Background information
- Birth name: Edward Heywood Jr.
- Born: December 4, 1915 Atlanta, Georgia, U.S.
- Died: January 3, 1989 (aged 73) Miami Beach, Florida, U.S.
- Genres: Jazz, swing, Dixieland
- Occupation: Musician
- Instrument: Piano
- Years active: 1940s–1980s

= Eddie Heywood =

American jazz pianist and composer (1915–1989)

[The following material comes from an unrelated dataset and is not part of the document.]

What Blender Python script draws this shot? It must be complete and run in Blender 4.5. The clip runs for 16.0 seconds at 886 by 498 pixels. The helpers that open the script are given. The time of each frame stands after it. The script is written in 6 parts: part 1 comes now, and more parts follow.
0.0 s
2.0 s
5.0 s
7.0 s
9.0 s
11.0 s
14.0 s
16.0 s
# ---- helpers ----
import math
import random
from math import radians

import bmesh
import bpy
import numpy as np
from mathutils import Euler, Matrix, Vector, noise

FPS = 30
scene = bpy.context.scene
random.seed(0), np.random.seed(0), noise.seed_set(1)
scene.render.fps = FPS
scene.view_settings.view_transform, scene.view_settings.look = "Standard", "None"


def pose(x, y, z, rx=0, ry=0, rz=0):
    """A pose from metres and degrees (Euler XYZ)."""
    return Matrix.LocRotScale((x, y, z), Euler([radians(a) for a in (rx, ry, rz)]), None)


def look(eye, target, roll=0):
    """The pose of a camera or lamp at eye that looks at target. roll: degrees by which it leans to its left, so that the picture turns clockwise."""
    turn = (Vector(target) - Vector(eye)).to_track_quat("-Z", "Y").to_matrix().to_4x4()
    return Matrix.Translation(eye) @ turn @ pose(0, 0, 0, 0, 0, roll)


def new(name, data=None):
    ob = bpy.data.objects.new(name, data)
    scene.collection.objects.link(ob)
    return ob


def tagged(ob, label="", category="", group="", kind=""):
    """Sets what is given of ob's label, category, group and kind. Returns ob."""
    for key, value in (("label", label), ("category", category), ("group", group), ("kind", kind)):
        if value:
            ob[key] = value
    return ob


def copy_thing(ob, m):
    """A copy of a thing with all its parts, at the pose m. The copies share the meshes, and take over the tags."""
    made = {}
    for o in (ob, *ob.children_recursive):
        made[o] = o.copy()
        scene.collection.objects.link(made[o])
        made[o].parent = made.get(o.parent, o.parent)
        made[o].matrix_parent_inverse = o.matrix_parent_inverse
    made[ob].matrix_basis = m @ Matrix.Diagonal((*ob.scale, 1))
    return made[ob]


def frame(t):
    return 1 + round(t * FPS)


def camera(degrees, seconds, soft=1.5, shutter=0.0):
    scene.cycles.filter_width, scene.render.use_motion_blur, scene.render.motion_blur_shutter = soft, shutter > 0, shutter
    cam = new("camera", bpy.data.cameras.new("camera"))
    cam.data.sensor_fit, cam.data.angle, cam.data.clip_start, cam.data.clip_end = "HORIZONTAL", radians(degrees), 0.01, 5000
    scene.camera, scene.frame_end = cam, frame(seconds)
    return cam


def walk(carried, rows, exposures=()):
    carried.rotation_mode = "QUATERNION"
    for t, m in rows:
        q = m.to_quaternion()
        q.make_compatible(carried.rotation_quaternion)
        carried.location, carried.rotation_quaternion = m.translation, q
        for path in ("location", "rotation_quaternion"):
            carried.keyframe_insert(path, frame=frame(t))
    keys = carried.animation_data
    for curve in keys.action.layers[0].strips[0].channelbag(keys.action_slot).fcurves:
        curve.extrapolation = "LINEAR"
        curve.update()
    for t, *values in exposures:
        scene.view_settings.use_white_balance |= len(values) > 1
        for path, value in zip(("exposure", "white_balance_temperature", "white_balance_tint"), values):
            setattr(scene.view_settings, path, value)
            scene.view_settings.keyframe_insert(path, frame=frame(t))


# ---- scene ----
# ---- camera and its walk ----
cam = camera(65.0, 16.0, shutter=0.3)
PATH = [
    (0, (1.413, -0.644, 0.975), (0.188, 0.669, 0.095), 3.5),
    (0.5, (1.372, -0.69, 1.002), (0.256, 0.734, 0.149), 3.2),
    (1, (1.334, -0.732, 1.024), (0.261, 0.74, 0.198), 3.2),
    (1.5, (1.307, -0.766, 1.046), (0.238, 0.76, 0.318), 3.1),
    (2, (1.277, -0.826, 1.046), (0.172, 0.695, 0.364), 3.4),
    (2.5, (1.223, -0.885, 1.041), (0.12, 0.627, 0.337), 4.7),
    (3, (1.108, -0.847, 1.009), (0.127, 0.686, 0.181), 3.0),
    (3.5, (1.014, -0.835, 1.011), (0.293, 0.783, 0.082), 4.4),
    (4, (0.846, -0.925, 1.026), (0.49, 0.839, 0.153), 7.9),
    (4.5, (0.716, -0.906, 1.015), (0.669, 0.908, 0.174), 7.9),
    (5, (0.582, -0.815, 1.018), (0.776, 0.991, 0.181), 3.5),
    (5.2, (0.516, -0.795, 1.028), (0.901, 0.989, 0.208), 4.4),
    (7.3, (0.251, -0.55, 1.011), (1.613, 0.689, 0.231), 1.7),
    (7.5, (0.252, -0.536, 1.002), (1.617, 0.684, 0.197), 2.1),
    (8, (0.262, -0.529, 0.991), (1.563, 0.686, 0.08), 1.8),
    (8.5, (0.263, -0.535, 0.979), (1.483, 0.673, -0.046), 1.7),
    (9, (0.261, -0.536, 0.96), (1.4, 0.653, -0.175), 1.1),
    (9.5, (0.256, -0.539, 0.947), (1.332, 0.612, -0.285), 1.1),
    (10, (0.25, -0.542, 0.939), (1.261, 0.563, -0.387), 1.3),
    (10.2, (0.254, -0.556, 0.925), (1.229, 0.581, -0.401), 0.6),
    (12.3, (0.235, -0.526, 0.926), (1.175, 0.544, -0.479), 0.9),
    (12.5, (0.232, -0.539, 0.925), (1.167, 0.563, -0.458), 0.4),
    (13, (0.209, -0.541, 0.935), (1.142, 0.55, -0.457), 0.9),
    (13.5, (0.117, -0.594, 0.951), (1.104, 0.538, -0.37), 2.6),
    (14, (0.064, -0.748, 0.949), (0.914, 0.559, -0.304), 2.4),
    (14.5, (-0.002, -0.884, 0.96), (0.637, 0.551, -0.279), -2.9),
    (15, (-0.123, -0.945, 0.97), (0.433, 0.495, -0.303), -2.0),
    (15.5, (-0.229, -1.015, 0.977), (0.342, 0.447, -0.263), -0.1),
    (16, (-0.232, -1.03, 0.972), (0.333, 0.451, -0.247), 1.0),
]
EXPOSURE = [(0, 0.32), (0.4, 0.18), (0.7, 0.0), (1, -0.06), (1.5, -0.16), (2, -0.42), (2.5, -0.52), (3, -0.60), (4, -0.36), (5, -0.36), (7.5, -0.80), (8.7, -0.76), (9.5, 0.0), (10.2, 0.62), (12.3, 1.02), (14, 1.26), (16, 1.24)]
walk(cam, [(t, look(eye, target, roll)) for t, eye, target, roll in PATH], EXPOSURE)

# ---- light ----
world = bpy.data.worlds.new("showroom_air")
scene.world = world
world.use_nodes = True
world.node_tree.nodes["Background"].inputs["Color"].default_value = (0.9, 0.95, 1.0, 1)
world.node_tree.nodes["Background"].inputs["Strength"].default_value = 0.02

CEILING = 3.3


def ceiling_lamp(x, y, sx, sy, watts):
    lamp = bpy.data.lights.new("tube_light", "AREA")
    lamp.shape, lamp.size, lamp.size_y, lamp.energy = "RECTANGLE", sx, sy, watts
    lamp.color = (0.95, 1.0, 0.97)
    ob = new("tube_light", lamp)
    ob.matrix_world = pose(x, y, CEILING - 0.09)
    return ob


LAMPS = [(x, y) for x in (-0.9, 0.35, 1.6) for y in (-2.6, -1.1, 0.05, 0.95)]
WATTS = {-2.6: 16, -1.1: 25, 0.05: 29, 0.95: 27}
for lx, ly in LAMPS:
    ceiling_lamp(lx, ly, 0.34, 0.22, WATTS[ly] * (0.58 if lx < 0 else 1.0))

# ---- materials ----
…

Edward Heywood Jr. (December 4, 1915 – January 3, 1989) was an American jazz pianist and composer particularly active in the 1940s and 1950s.

==Biography==
Heywood was born in Atlanta, Georgia, United States. His father, Eddie Heywood Sr., was also a jazz musician from the 1920s and provided him with training from the age of 12 as an accompanist playing in the pit band in a vaudeville theater in Atlanta, occasionally accompanying singers such as Bessie Smith and Ethel Waters. Heywood moved, first to New Orleans and then to Kansas City, when vaudeville began to be replaced by sound pictures. Heywood played with jazz musicians such as Wayman Carver in 1932, Clarence Love from 1934 to 1937 and Benny Carter, who heard him in Kansas City playing with Clarence Love, from 1939 to 1940 after moving to New York City in 1938.

After starting his band, Heywood would occasionally provide accompaniment for Billie Holiday in 1941. In 1943, Heywood took several solos on a Coleman Hawkins quartet date (including "The Man I Love") and put together a sextet, including Doc Cheatham (tpt), Vic Dickenson (tb), Lem Davis (as), Al Lucas (b), and Jack Parker (d). After their version of "Begin the Beguine" became a hit in 1944, the group had three successful years. "Begin the Beguine" sold over one million copies, and was awarded a gold disc by the RIAA.

In 1947, Heywood was stricken with a partial paralysis of his hands and was unable to perform. However, he made a comeback in 1951. In the 1950s, Heywood composed and recorded "Land of Dreams" and "Soft Summer Breeze" (1956) (which peaked at number 11 on the Billboard chart). His 1956 recording of his composition "Canadian Sunset", with Hugo Winterhalter and His Orchestra for RCA Victor, peaked at number 2. After a second partial paralysis from 1966 to 1969, Heywood made another comeback and continued his career into the 1980s.

Heywood died at home in Miami Beach, Florida, aged 73. Parkinson's disease had been complicated by Alzheimer's disease, and he had been in poor health for five years.

He has a "Star" at 1709 Vine Street on the Hollywood Walk of Fame.